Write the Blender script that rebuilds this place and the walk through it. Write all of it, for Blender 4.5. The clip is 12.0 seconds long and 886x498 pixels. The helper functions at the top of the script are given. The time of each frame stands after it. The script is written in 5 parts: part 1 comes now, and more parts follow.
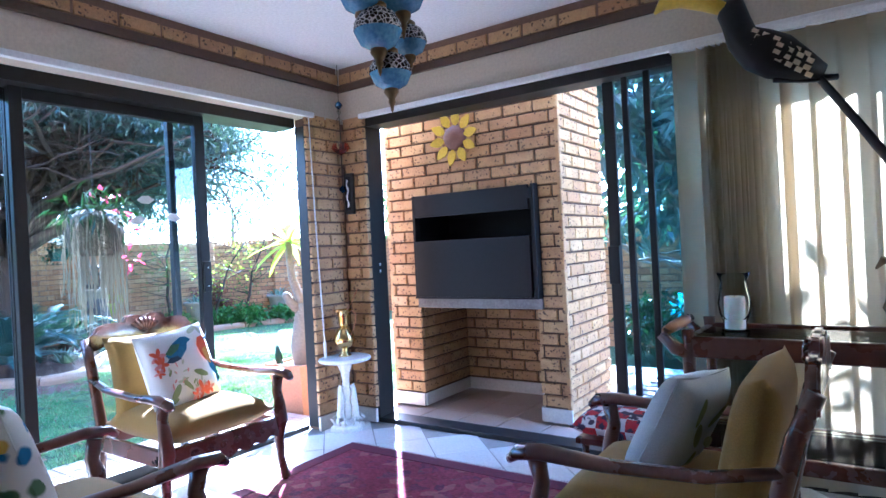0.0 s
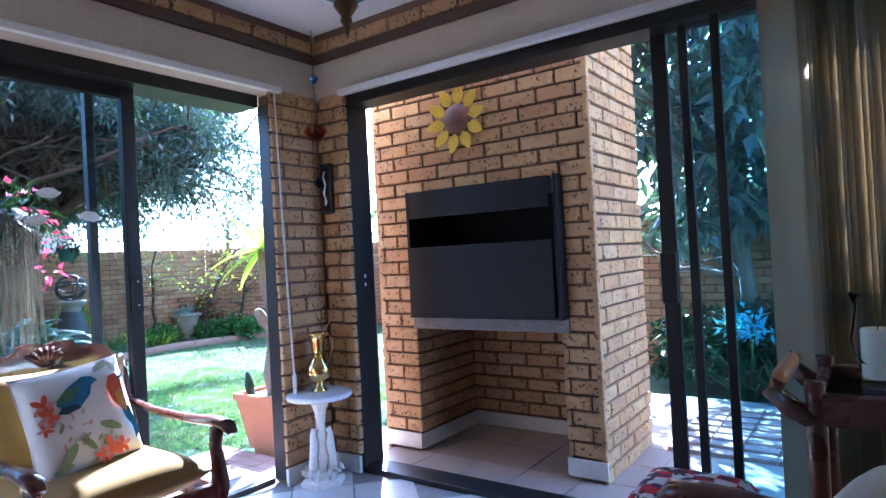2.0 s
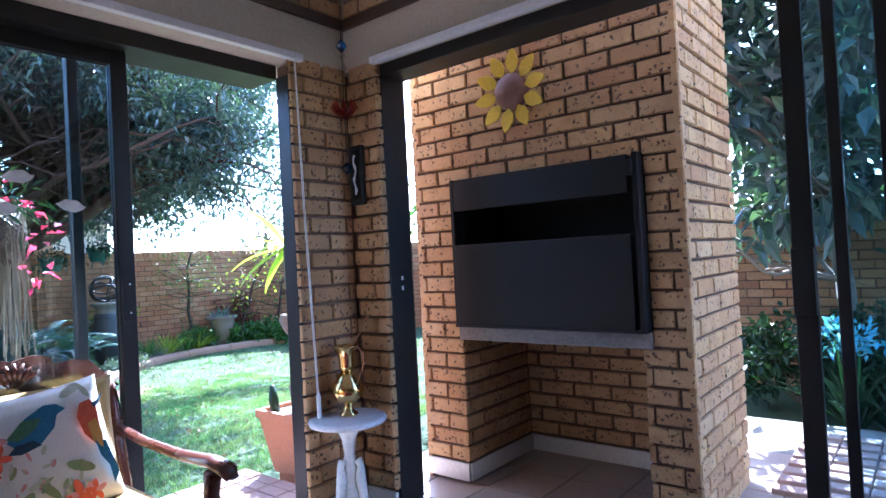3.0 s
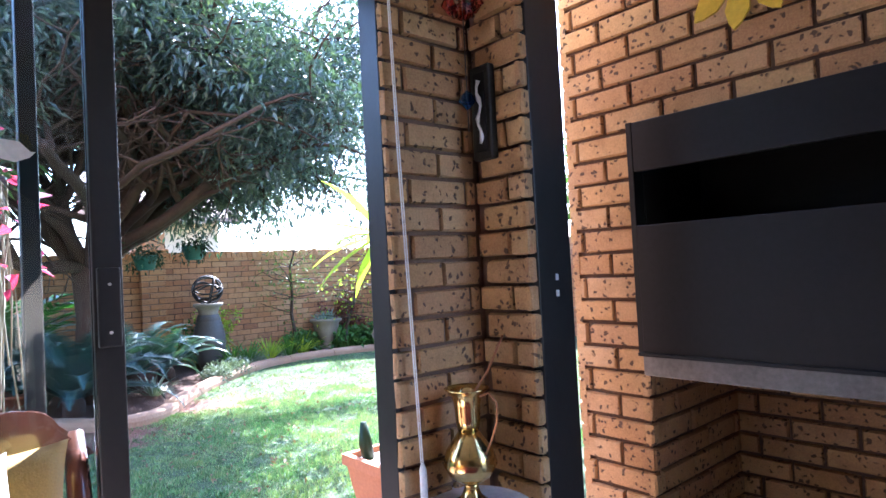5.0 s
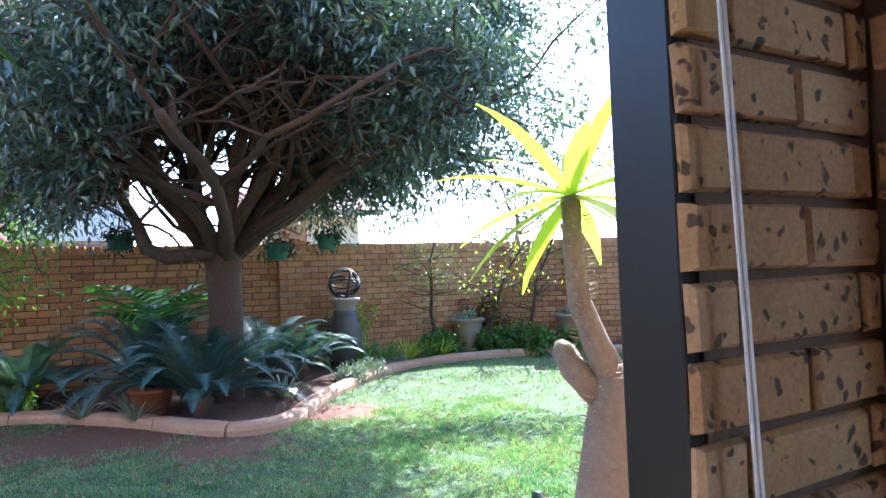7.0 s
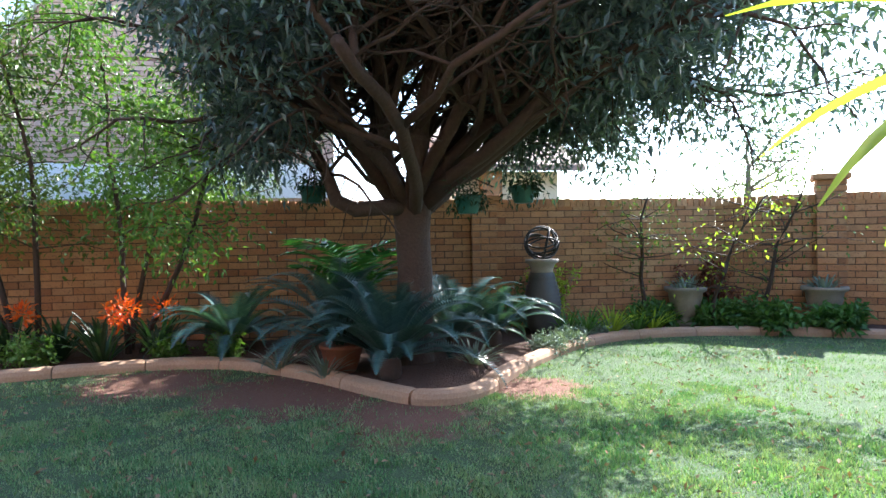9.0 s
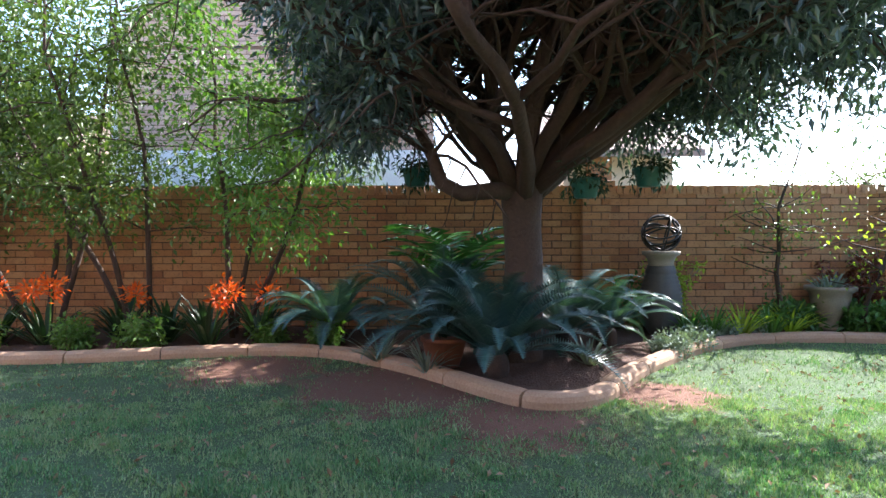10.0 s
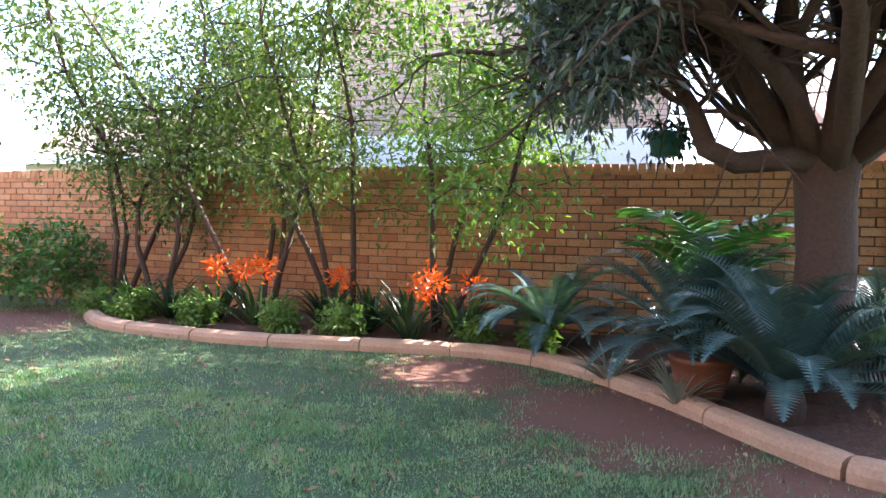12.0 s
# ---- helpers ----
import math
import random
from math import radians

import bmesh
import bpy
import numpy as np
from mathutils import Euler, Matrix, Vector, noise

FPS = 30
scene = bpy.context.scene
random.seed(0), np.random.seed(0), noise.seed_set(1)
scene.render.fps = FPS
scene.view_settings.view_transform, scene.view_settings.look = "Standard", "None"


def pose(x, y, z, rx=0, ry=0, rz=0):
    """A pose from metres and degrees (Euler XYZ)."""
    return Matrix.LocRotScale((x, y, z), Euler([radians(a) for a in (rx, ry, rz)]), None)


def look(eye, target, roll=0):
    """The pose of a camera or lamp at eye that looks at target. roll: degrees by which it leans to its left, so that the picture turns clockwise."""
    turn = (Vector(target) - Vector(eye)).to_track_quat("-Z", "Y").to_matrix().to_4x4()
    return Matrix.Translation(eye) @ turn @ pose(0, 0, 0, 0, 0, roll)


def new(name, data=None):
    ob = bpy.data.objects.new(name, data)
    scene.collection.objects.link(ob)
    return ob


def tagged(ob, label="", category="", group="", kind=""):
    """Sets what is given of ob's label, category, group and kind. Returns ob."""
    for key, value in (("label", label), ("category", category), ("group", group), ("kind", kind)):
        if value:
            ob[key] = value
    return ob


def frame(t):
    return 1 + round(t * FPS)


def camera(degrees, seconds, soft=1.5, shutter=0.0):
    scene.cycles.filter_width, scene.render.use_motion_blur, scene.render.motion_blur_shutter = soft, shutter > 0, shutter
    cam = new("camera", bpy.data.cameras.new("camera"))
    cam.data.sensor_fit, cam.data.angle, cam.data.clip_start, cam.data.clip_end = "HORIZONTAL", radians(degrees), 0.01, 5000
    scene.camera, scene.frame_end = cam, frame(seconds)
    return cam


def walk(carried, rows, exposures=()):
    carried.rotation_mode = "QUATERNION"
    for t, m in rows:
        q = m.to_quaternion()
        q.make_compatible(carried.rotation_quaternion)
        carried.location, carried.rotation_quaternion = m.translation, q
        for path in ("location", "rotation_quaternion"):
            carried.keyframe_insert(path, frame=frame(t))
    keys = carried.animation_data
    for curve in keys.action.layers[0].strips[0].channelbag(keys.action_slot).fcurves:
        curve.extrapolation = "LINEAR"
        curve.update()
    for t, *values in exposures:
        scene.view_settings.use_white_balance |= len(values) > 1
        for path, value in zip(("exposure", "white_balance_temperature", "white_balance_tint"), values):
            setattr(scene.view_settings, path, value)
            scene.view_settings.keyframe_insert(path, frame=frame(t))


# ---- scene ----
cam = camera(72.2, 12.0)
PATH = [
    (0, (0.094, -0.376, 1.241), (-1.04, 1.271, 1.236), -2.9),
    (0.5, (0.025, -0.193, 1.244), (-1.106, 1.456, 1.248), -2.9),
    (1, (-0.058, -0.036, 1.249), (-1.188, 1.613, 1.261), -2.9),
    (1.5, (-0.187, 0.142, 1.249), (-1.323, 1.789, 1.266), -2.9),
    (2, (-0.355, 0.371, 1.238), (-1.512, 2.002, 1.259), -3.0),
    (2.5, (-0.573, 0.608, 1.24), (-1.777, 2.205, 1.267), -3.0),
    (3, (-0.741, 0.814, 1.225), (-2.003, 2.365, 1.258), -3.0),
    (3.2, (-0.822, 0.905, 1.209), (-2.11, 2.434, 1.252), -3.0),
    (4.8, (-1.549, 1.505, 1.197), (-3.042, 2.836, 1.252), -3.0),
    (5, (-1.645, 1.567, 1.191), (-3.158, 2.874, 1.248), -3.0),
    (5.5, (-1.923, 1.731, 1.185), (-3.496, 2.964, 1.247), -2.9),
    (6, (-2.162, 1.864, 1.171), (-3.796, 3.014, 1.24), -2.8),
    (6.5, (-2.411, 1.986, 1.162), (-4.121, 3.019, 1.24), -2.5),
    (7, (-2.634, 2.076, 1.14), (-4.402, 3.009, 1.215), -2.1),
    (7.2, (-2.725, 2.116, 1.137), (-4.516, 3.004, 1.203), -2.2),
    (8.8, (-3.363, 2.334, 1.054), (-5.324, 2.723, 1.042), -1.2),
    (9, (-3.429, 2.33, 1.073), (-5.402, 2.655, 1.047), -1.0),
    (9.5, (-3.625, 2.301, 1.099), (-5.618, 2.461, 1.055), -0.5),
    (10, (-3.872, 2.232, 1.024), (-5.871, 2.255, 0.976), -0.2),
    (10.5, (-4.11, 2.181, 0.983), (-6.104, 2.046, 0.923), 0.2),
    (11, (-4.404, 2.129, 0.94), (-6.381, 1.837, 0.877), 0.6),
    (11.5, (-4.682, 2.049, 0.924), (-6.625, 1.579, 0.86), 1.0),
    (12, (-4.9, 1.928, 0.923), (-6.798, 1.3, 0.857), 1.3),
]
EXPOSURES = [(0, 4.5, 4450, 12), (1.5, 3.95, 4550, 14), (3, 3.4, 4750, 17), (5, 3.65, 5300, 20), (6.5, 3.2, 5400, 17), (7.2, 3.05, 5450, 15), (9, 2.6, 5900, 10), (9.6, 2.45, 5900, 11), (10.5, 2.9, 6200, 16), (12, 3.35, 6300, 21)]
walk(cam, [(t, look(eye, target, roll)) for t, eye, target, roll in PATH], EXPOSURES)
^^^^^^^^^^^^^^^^
→ **Your task**: What is needed is an exact reproduction of the data, pictures excluded.

→ **Solution to this exercise**:
Write the Blender script that rebuilds this place and the walk through it. Write all of it, for Blender 4.5. The clip is 12.0 seconds long and 886x498 pixels. The helper functions at the top of the script are given. The time of each frame stands after it. The script is written in 5 parts: part 1 comes now, and more parts follow.
0.0 s
2.0 s
3.0 s
5.0 s
7.0 s
9.0 s
10.0 s
12.0 s
# ---- helpers ----
import math
import random
from math import radians

import bmesh
import bpy
import numpy as np
from mathutils import Euler, Matrix, Vector, noise

FPS = 30
scene = bpy.context.scene
random.seed(0), np.random.seed(0), noise.seed_set(1)
scene.render.fps = FPS
scene.view_settings.view_transform, scene.view_settings.look = "Standard", "None"


def pose(x, y, z, rx=0, ry=0, rz=0):
    """A pose from metres and degrees (Euler XYZ)."""
    return Matrix.LocRotScale((x, y, z), Euler([radians(a) for a in (rx, ry, rz)]), None)


def look(eye, target, roll=0):
    """The pose of a camera or lamp at eye that looks at target. roll: degrees by which it leans to its left, so that the picture turns clockwise."""
    turn = (Vector(target) - Vector(eye)).to_track_quat("-Z", "Y").to_matrix().to_4x4()
    return Matrix.Translation(eye) @ turn @ pose(0, 0, 0, 0, 0, roll)


def new(name, data=None):
    ob = bpy.data.objects.new(name, data)
    scene.collection.objects.link(ob)
    return ob


def tagged(ob, label="", category="", group="", kind=""):
    """Sets what is given of ob's label, category, group and kind. Returns ob."""
    for key, value in (("label", label), ("category", category), ("group", group), ("kind", kind)):
        if value:
            ob[key] = value
    return ob


def frame(t):
    return 1 + round(t * FPS)


def camera(degrees, seconds, soft=1.5, shutter=0.0):
    scene.cycles.filter_width, scene.render.use_motion_blur, scene.render.motion_blur_shutter = soft, shutter > 0, shutter
    cam = new("camera", bpy.data.cameras.new("camera"))
    cam.data.sensor_fit, cam.data.angle, cam.data.clip_start, cam.data.clip_end = "HORIZONTAL", radians(degrees), 0.01, 5000
    scene.camera, scene.frame_end = cam, frame(seconds)
    return cam


def walk(carried, rows, exposures=()):
    carried.rotation_mode = "QUATERNION"
    for t, m in rows:
        q = m.to_quaternion()
        q.make_compatible(carried.rotation_quaternion)
        carried.location, carried.rotation_quaternion = m.translation, q
        for path in ("location", "rotation_quaternion"):
            carried.keyframe_insert(path, frame=frame(t))
    keys = carried.animation_data
    for curve in keys.action.layers[0].strips[0].channelbag(keys.action_slot).fcurves:
        curve.extrapolation = "LINEAR"
        curve.update()
    for t, *values in exposures:
        scene.view_settings.use_white_balance |= len(values) > 1
        for path, value in zip(("exposure", "white_balance_temperature", "white_balance_tint"), values):
            setattr(scene.view_settings, path, value)
            scene.view_settings.keyframe_insert(path, frame=frame(t))


# ---- scene ----
cam = camera(72.2, 12.0)
PATH = [
    (0, (0.094, -0.376, 1.241), (-1.04, 1.271, 1.236), -2.9),
    (0.5, (0.025, -0.193, 1.244), (-1.106, 1.456, 1.248), -2.9),
    (1, (-0.058, -0.036, 1.249), (-1.188, 1.613, 1.261), -2.9),
    (1.5, (-0.187, 0.142, 1.249), (-1.323, 1.789, 1.266), -2.9),
    (2, (-0.355, 0.371, 1.238), (-1.512, 2.002, 1.259), -3.0),
    (2.5, (-0.573, 0.608, 1.24), (-1.777, 2.205, 1.267), -3.0),
    (3, (-0.741, 0.814, 1.225), (-2.003, 2.365, 1.258), -3.0),
    (3.2, (-0.822, 0.905, 1.209), (-2.11, 2.434, 1.252), -3.0),
    (4.8, (-1.549, 1.505, 1.197), (-3.042, 2.836, 1.252), -3.0),
    (5, (-1.645, 1.567, 1.191), (-3.158, 2.874, 1.248), -3.0),
    (5.5, (-1.923, 1.731, 1.185), (-3.496, 2.964, 1.247), -2.9),
    (6, (-2.162, 1.864, 1.171), (-3.796, 3.014, 1.24), -2.8),
    (6.5, (-2.411, 1.986, 1.162), (-4.121, 3.019, 1.24), -2.5),
    (7, (-2.634, 2.076, 1.14), (-4.402, 3.009, 1.215), -2.1),
    (7.2, (-2.725, 2.116, 1.137), (-4.516, 3.004, 1.203), -2.2),
    (8.8, (-3.363, 2.334, 1.054), (-5.324, 2.723, 1.042), -1.2),
    (9, (-3.429, 2.33, 1.073), (-5.402, 2.655, 1.047), -1.0),
    (9.5, (-3.625, 2.301, 1.099), (-5.618, 2.461, 1.055), -0.5),
    (10, (-3.872, 2.232, 1.024), (-5.871, 2.255, 0.976), -0.2),
    (10.5, (-4.11, 2.181, 0.983), (-6.104, 2.046, 0.923), 0.2),
    (11, (-4.404, 2.129, 0.94), (-6.381, 1.837, 0.877), 0.6),
    (11.5, (-4.682, 2.049, 0.924), (-6.625, 1.579, 0.86), 1.0),
    (12, (-4.9, 1.928, 0.923), (-6.798, 1.3, 0.857), 1.3),
]
EXPOSURES = [(0, 4.5, 4450, 12), (1.5, 3.95, 4550, 14), (3, 3.4, 4750, 17), (5, 3.65, 5300, 20), (6.5, 3.2, 5400, 17), (7.2, 3.05, 5450, 15), (9, 2.6, 5900, 10), (9.6, 2.45, 5900, 11), (10.5, 2.9, 6200, 16), (12, 3.35, 6300, 21)]
walk(cam, [(t, look(eye, target, roll)) for t, eye, target, roll in PATH], EXPOSURES)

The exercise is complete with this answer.